えり

Hereのえりのレビュー・感想・評価

Here(2023年製作の映画)
3.9
大人になって自由になった、世界が広がった。たくさんの人と関わって、経験を積んで。
それは素晴らしいことだけれど、同時に何かがすり減っていく感覚もある。
子供の頃の、狭いけれど充実した世界。
そこでは自分が主人公で、実際に身体を使って感じて、いつも新しい発見の連続だった。
今の時代は、現実だけでなくネットでもたくさんの人と繋がることができる。
人と繋がるのは素晴らしい。
けれど、人との繋がりにはどうしてもストレスが付き纏う。寧ろ、人との間でしかストレスは発生しないんじゃないか。

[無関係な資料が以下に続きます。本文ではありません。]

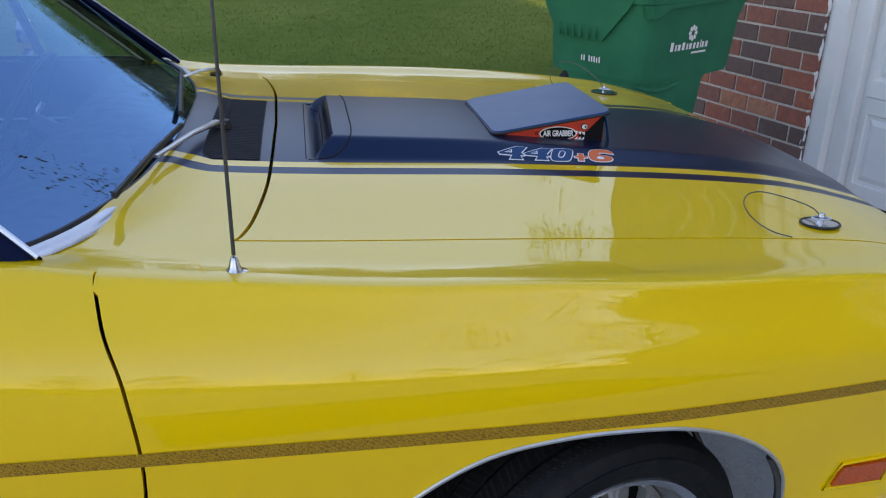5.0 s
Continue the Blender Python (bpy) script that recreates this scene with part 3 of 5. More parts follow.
# bright mouldings round the wheel openings
for line in (ARCH_R, ARCH_F):
    for s in (-1, 1):
        pts = [(x, s * (body_w(x, z) + .001), z) for x, z in line if z > float(z_low(x)) + .004 and not (x > 1.74 and z < .44)]
        part("wheel_arch_moulding", tube(pts, .0036, 6), M["bar"], car)
        if line is ARCH_F:
            lip = [(x - .004, s * (body_w(1.80, .44) - .004), z) for x, z in line if x > 1.77 and .338 < z < .54]
            part("wheel_arch_lip", tube(lip, .0075, 6), M["hub_grey"], car)

def scoop_off(x, z):
    """How far the side scoop stands out of the body side (minus: pressed in)."""
    band = np.minimum(smooth01((.770 - z) / .008), smooth01((z - .598) / .008))
    lip = .007 * smooth01((x + .872) / .012) * (1 - smooth01((x + .842) / .010)) * np.minimum(smooth01((.785 - z) / .02), smooth01((z - .58) / .02))
    fade_top, fade_low = 1 - smooth01((x + .82) / .30), 1 - smooth01((x + .80) / .15)
    k = smooth01((z - .62) / .13)
    return float(lip - .015 * smooth01((x + .845) / .012) * band * (fade_top * k + fade_low * (1 - k)))


# gold tape from the side scoop to the nose
tape = grid([[(x, -(body_w(x, z + h) + (.0026 + scoop_off(x, z + h) if x < -.5 else .0012)), z + h) for h in np.linspace(-.0108, .0108, 4)] for x, z in
             [(x, float(curve((-.83, .714), (-.4, .712), (.04, .705), (.45, .703), (.8, .693), (1.4, .677), (2.05, .669), (2.3, .664))(x))) for x in np.arange(-.815, 2.225, .035)]])
both("side_stripe", trim(tape, lambda x, y, z: np.maximum(np.abs(x - seam_rear(z)), 0) - .005, lambda x, y, z: np.abs(x - seam_front(z)) - .005), M["tape"])
mark = merge(tube([(2.222, -(body_w(2.222, .676) + .002), .676), (2.243, -(body_w(2.243, .668) + .002), .668), (2.258, -(body_w(2.258, .676) + .002), .676), (2.268, -(body_w(2.268, .692) + .002), .692)], .0042, 5),
             tube([(2.195, -(body_w(2.195, .692) + .002), .692), (2.225, -(body_w(2.225, .681) + .002), .681)], .0035, 5))
both("stripe_end_mark", mark, M["dark"])

# fine dark bead that paints the shade line along the low body crease
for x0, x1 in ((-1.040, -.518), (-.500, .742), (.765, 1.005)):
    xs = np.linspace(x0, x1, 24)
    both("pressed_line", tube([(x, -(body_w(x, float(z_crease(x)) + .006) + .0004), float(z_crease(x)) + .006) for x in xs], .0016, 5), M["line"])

# side scoop on the quarter, name bars, marker lamps
def on_side(pts, off):
    return [(x, -(body_w(x, z) + off), z) for x, z in pts]


patch_x = np.concatenate([np.linspace(-.885, -.80, 22), np.linspace(-.795, -.521, 24)])
part_rows = [[(x, -(body_w(x, z) + .0012 + scoop_off(x, z)), z) for z in np.concatenate([np.linspace(.575, .615, 9), np.linspace(.63, .745, 7), np.linspace(.755, .79, 9)])] for x in patch_x]
both("side_scoop", grid(part_rows), M["yellow"])
for x0, x1 in ((-1.143, -1.085), (-1.07, -.985)):
    both("name_script", tube(on_side([(x, .7065) for x in np.linspace(x0, x1, 5)], .002), .0032, 6), M["dark"])
lens = [[(x + (z - .463) * .36, -(body_w(x, z) + .006), z) for z in np.linspace(.463, .502, 5)] for x in np.linspace(1.922, 2.018, 8)]
rim = on_side([(1.908, .455), (1.934, .508), (2.038, .508), (2.024, .457)], .002)
both("side_marker", grid(lens), M["amber"], label="amber side marker lamp", flange=.008)
both("side_marker_bezel", tube(rim, .0038, 6, True), M["yellow"])
both("paint_chip", tube(on_side([(.975, .300), (.99, .302), (1.0, .299)], .0005), .0015, 4), M["amber"])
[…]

どこにいっても人がいる、というのは本当に幸せなんだろうか?
街という刺激だらけの空間で疲れた心は休まるのだろうか?
自然を見てイライラする人がいるのだろうか?
そう問われているような映画だった。
主人公の抑鬱状態のような前半シーンはやや長めかなと思いましたが、森でのシーン、前半の重苦しさはこのためにあったのかと思うくらい素敵でした。
一言で言うと森林浴のような映画です。
監督は、観ている全ての人に失った感覚を取り戻して欲しかったのではないかな。